EXERCISE
Locate the line that contains "Continue the Blender" and the line that contains "return rings". Copy both of them exactly, together with every line between them, and no others.

Start of SOURCE DATA

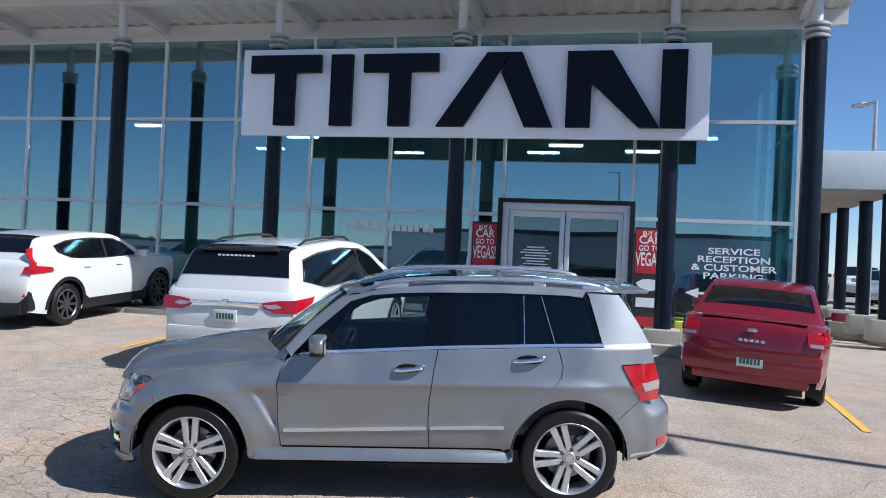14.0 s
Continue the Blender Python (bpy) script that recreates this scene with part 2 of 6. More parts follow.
def box(bm, c, s, bevel=0.0, m=None, seg=2):
    r = bmesh.ops.create_cube(bm, size=1.0)
    vs = r["verts"]
    bmesh.ops.scale(bm, vec=s, verts=vs)
    if bevel:
        es = list({e for v in vs for e in v.link_edges})
        rb = bmesh.ops.bevel(bm, geom=es, offset=bevel, segments=seg, affect="EDGES", profile=0.6)
        vs = list({v for f in rb["faces"] for v in f.verts} | {v for v in vs if v.is_valid})
    bmesh.ops.translate(bm, vec=c, verts=vs)
    if m is not None:
        bmesh.ops.transform(bm, matrix=m, verts=vs)
    return vs


def newbox(c, s, bevel=0.0):
    bm = bmesh.new()
    box(bm, c, s, bevel)
    return bm


def lathe(bm, prof, n=32, axis="y", c=(0, 0, 0)):
    """prof: (distance along the axis, radius). Turned round the axis through c."""
    rings = []
    for a, r in prof:
        ring = []
        for i in range(n):
            t = 2 * math.pi * i / n
            p = {"y": (r * math.cos(t), a, r * math.sin(t)), "z": (r * math.cos(t), r * math.sin(t), a), "x": (a, r * math.cos(t), r * math.sin(t))}[axis]
            ring.append(bm.verts.new(Vector(p) + Vector(c)))
        rings.append(ring)
    for r0, r1 in zip(rings, rings[1:]):
        for i in range(n):
            bm.faces.new((r0[i], r0[(i + 1) % n], r1[(i + 1) % n], r1[i]))
    return rings


def tube(bm, pts, r, n=8, flat=1.0):
    pts = [Vector(p) for p in pts]
    rings = []
    for i, p in enumerate(pts):
        d = (pts[min(i + 1, len(pts) - 1)] - pts[max(i - 1, 0)]).normalized()
        up = Vector((0, 0, 1)) if abs(d.z) < 0.9 else Vector((0, 1, 0))
        a = d.cross(up).normalized()
        b = a.cross(d)
        rr = r[i] if isinstance(r, (list, tuple)) else r
        rings.append([bm.verts.new(p + a * math.cos(2 * math.pi * k / n) * rr + b * math.sin(2 * math.pi * k / n) * rr * flat) for k in range(n)])
    for r0, r1 in zip(rings, rings[1:]):
        for k in range(n):
            bm.faces.new((r0[k], r0[(k + 1) % n], r1[(k + 1) % n], r1[k]))
    bm.faces.new(rings[0])
    bm.faces.new(rings[-1][::-1])


def curve_pts(pts, n=8):
    """Catmull-Rom through pts."""
    pts = [Vector(p) for p in pts]
    out = []
    for i in range(len(pts) - 1):
        p0, p1, p2, p3 = pts[max(i - 1, 0)], pts[i], pts[i + 1], pts[min(i + 2, len(pts) - 1)]
        for k in range(n):
            t = k / n
            out.append(0.5 * ((2 * p1) + (p2 - p0) * t + (2 * p0 - 5 * p1 + 4 * p2 - p3) * t * t + (3 * p1 - p0 - 3 * p2 + p3) * t ** 3))
    out.append(pts[-1])
    return out


def arc(cx, cz, r, a0, a1, n=14):
    return [(cx + r * math.cos(radians(a0 + (a1 - a0) * i / n)), cz + r * math.sin(radians(a0 + (a1 - a0) * i / n))) for i in range(n + 1)]


def panel(poly, fn, du=0.07, dv=0.05, thick=0.0, mirror=False, bm=None):
    """A sheet cut out to the outline poly (u, v), laid on the surface fn(u, v) -> (x, y, z)."""
    own = bmesh.new()
    vs = [own.verts.new((p[0], p[1], 0)) for p in poly]
    own.faces.new(vs)
    us, ws = [p[0] for p in poly], [p[1] for p in poly]
    u = math.floor(min(us) / du) * du + du
    while u < max(us):
        bmesh.ops.bisect_plane(own, geom=own.verts[:] + own.edges[:] + own.faces[:], plane_co=(u, 0, 0), plane_no=(1, 0, 0))
        u += du
    v = math.floor(min(ws) / dv) * dv + dv
    while v < max(ws):
        bmesh.ops.bisect_plane(own, geom=own.verts[:] + own.edges[:] + own.faces[:], plane_co=(0, v, 0), plane_no=(0, 1, 0))
        v += dv
    edge = [e for e in own.edges if len(e.link_faces) == 1]
    if thick:
        r = bmesh.ops.extrude_edge_only(own, edges=edge)
        for vv in [g for g in r["geom"] if isinstance(g, bmesh.types.BMVert)]:
            vv.co.z = -1
    eps = 0.004
    for vv in own.verts:
        a, b, d = vv.co
        p = Vector(fn(a, b))
        if d < 0:
            n = (Vector(fn(a + eps, b)) - p).cross(Vector(fn(a, b + eps)) - p).normalized()
            if n.dot(p - Vector((p.x * 0.6, 0, 0.7))) < 0:
                n = -n
            p = p - n * thick
        vv.co = p
    if mirror:
        for vv in own.verts:
            vv.co.y = -vv.co.y
    if bm is None:
        return own
    tmp = bpy.data.meshes.new("tmp")
    own.to_mesh(tmp)
    own.free()
    bm.from_mesh(tmp)
    bpy.data.meshes.remove(tmp)
    return bm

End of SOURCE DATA

RESPONSE BELOW
Continue the Blender Python (bpy) script that recreates this scene with part 2 of 6. More parts follow.
def box(bm, c, s, bevel=0.0, m=None, seg=2):
    r = bmesh.ops.create_cube(bm, size=1.0)
    vs = r["verts"]
    bmesh.ops.scale(bm, vec=s, verts=vs)
    if bevel:
        es = list({e for v in vs for e in v.link_edges})
        rb = bmesh.ops.bevel(bm, geom=es, offset=bevel, segments=seg, affect="EDGES", profile=0.6)
        vs = list({v for f in rb["faces"] for v in f.verts} | {v for v in vs if v.is_valid})
    bmesh.ops.translate(bm, vec=c, verts=vs)
    if m is not None:
        bmesh.ops.transform(bm, matrix=m, verts=vs)
    return vs


def newbox(c, s, bevel=0.0):
    bm = bmesh.new()
    box(bm, c, s, bevel)
    return bm


def lathe(bm, prof, n=32, axis="y", c=(0, 0, 0)):
    """prof: (distance along the axis, radius). Turned round the axis through c."""
    rings = []
    for a, r in prof:
        ring = []
        for i in range(n):
            t = 2 * math.pi * i / n
            p = {"y": (r * math.cos(t), a, r * math.sin(t)), "z": (r * math.cos(t), r * math.sin(t), a), "x": (a, r * math.cos(t), r * math.sin(t))}[axis]
            ring.append(bm.verts.new(Vector(p) + Vector(c)))
        rings.append(ring)
    for r0, r1 in zip(rings, rings[1:]):
        for i in range(n):
            bm.faces.new((r0[i], r0[(i + 1) % n], r1[(i + 1) % n], r1[i]))
    return rings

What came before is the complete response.